Walmart's Digital Shelf Labels Draw Scrutiny From Lawmakers, Unions
The UFCW warned Walmart's digital shelf labels could let retailers "hike prices in the shopping rush before a snowstorm" and leave workers explaining sudden price changes to confused shoppers.

The United Food and Commercial Workers union moved quickly after Walmart announced a chain-wide rollout of digital shelf labels, urging New York state lawmakers on March 6 to enact surveillance pricing protections before the technology spreads further. The UFCW's call came as a wave of state and federal proposals targeting electronic shelf labels and algorithmic pricing was already building in statehouses and on Capitol Hill.
Walmart says about 2,300 of its U.S. locations already use digital shelf labels, which update prices automatically through the company's central pricing system rather than requiring associates to print and walk replacement tags aisle by aisle. The retailer has been making the switch since 2024 and plans to convert the rest of its U.S. stores within the next year.

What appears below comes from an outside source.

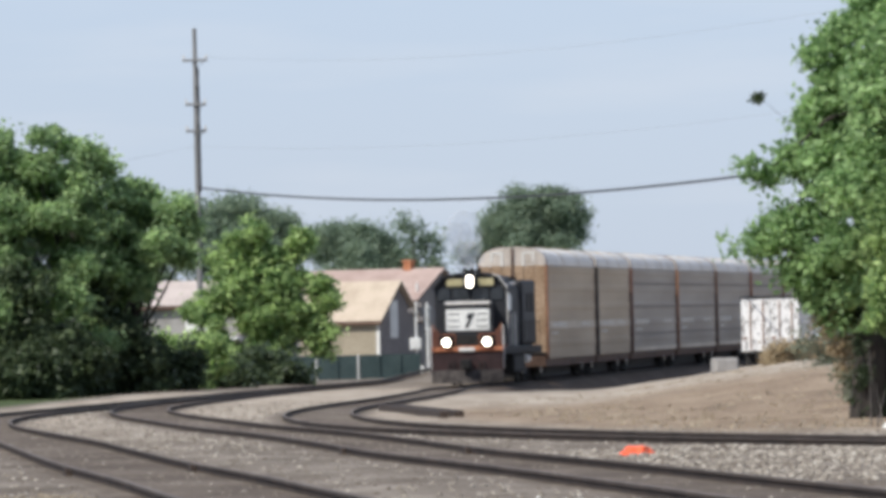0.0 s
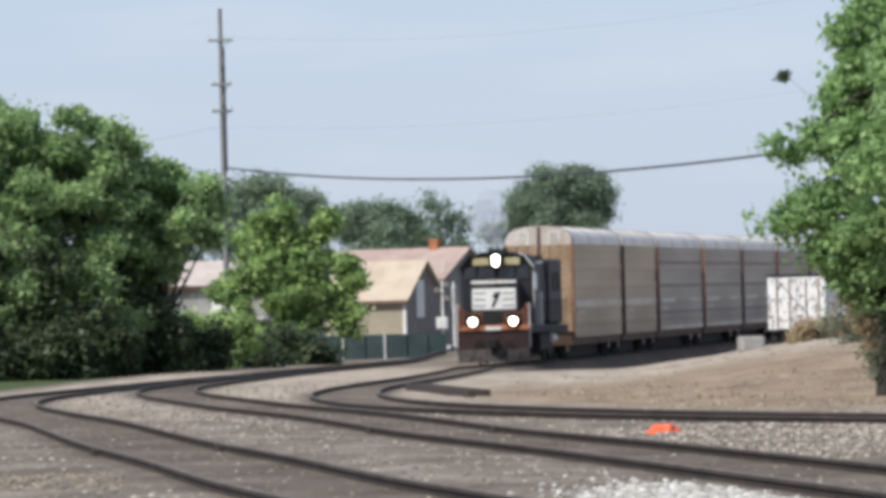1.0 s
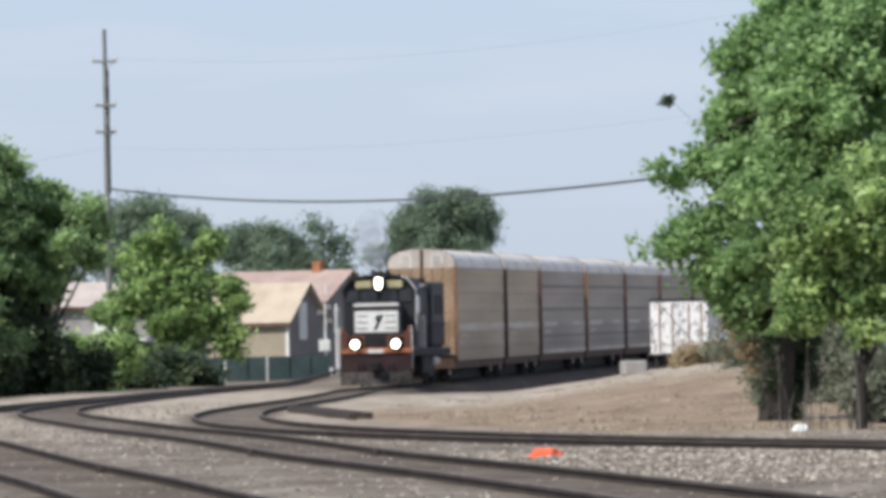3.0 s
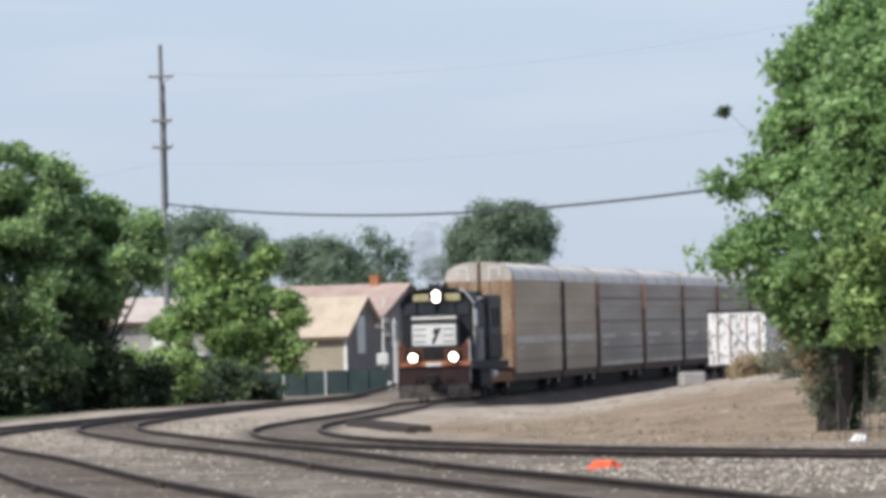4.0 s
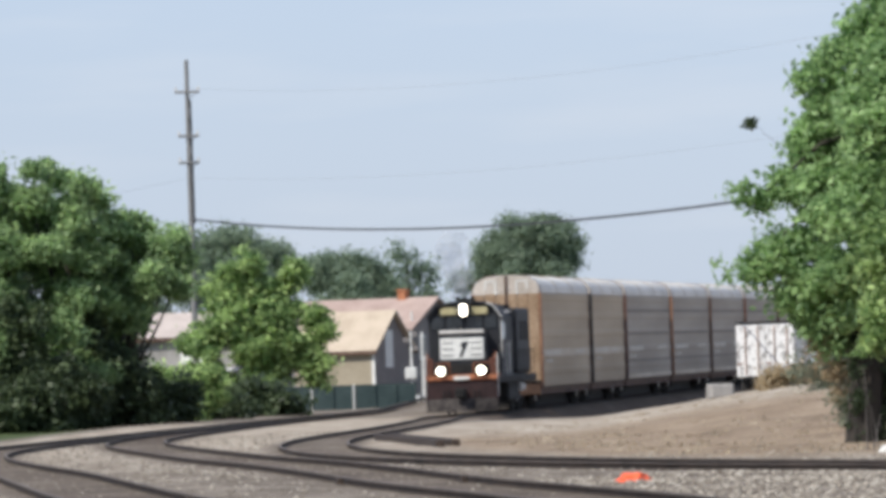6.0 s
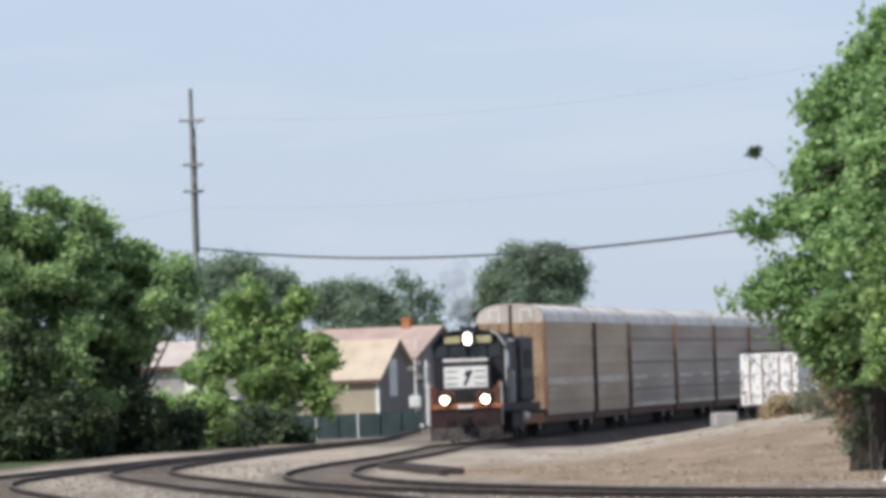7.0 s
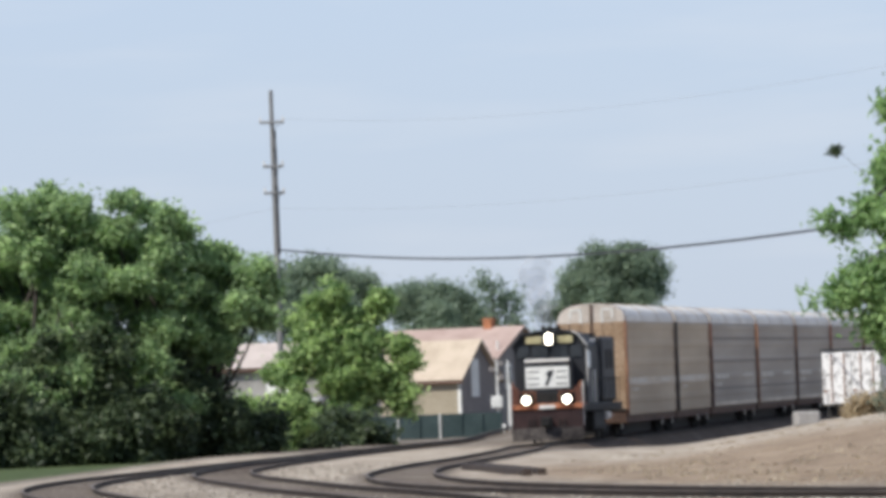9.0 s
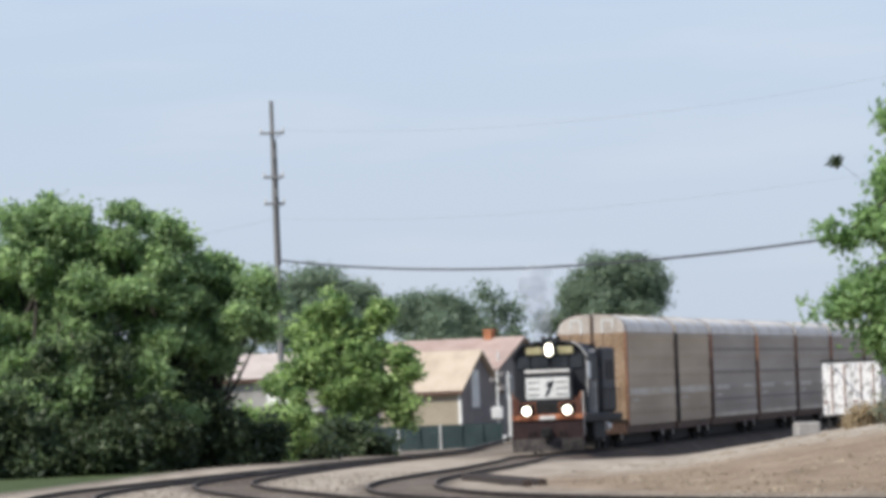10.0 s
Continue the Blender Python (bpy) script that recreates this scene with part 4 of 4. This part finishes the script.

UFCW Vice President Ademola Oyefeso laid out the union's concern bluntly. "With this technology, retailers will be able to hike prices in the shopping rush before a snowstorm or after school lets out," Oyefeso said in a written statement. "The concept of a fair price no longer exists with electronic shelf labels. And it is not only consumers who will suffer. Workers could see their hours cut or could have to explain price changes to confused shoppers."
The union's warning points to two distinct pressures on store-level associates: a potential reduction in the label-replacement labor that has traditionally been part of price-change workflows, and a new customer-facing burden when shelf prices shift faster or more frequently than shoppers expect.
Underlying the concern is the practice known as surveillance pricing, defined as tailoring prices based on factors including a shopper's search history, social media habits, and location. A Consumer Reports and Groundwork Collaborative investigation found the practice had already been used by Instacart at retailers including Target and Costco. Critics, including the UFCW and several lawmakers, argue that electronic shelf labels create the infrastructure for demand-based, time-of-day, or income-inferred pricing to move into physical stores.
New York has moved further than most states on the issue. The Algorithmic Pricing Disclosure Act, championed by state Attorney General Letitia James, went into effect in November, requiring most companies using algorithmic pricing to disclose when they are using customers' personal data to set individualized prices. Two additional bills introduced in December seek to restrict the practice further. Tennessee has also seen legislation proposed to limit or ban the technology in grocery stores.

At the federal level, Grocery Dive reported on March 17 that a wave of state and federal proposals aimed at restricting surveillance pricing and, in some cases, banning electronic shelf labels from grocery stores had taken shape, including a U.S. Senate bill, though details of the Senate measure were not immediately available.
The scrutiny intensified after reports that Walmart had secured patents for two tools designed to give algorithms greater influence over pricing decisions, a development that drew attention precisely because it arrived alongside the physical rollout of labels capable of updating prices across thousands of stores in real time. Walmart has pushed back on the framing, reiterating that its digital shelf label system is not designed for dynamic pricing, though the company has not provided a complete public accounting of what data the system uses or how pricing decisions are made.
Public sentiment adds pressure to the regulatory push. A December survey by Talker Research found that 62 percent of U.S. adults were somewhat or very concerned about personalized pricing, a figure that underscores how quickly the issue has moved from a niche tech debate to a mainstream consumer worry.
For Walmart associates, the practical stakes sit at the intersection of those two currents. The digital labels are accurate by design: price mismatches between the shelf and the register, which can occur when paper tags are not replaced quickly enough, are a known problem the technology solves. But if the same infrastructure eventually enables faster or more opaque price changes, the associates fielding shopper complaints at the shelf will be first to absorb the friction.